What's being done about continuing environmental research?
On the note of environmental protection investment once being more bipartisan, there is an organization called Nature Is Nonpartisan, founded by Benji Backer, who spoke to TCD about the group in March. Backer and Co. reportedly persuaded Trump to sign a recent pro-environment executive order to create a "Make America Beautiful Again Commission" to "advise and assist the President regarding how best to responsibly conserve America's national treasures and natural resources."
It's unclear if the commission advised on this latest ORD shuttering or if this had already been decided, but the goal of the group is to make sure there are environmental advocates with seats at the table moving forward rather than simply hoping for the best amid cost-cutting measures.
Regardless, closing the ORD means the loss of one of the world's leading centers for environmental research. Without its contributions, policymakers, public-health officials, and members of the general public will be much less informed about the impacts of rising global temperatures, air pollution, chemical contamination, the dangers of pesticides, and many, many other important public health issues.
The closure of the ORD is an important reminder that it is important to use your voice whenever and wherever possible, regardless of your preferred political party, to advocate for the issues that are important to you, as public sentiment always helps to shape what any politician feels is the right way forward.

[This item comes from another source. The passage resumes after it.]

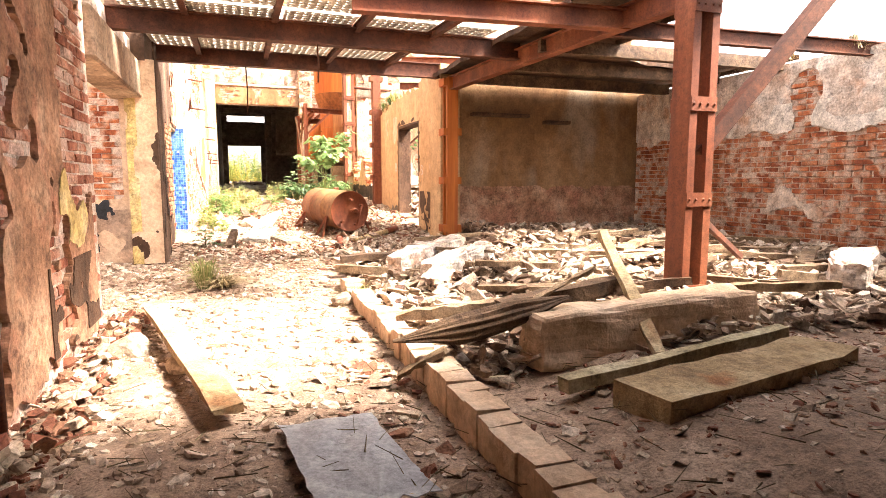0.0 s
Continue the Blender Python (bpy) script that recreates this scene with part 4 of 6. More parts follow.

Further, regardless of the policies coming out of Washington, there always are steps that can be taken at the community and individual level to reduce the amount of pollution and waste being generated and to better care for the environment we all call home.
Things as simple and wide-ranging as riding a bicycle instead of driving, growing your own food, or repurposing single-use packaging all can add up to make a big difference, no matter what's going on in Washington.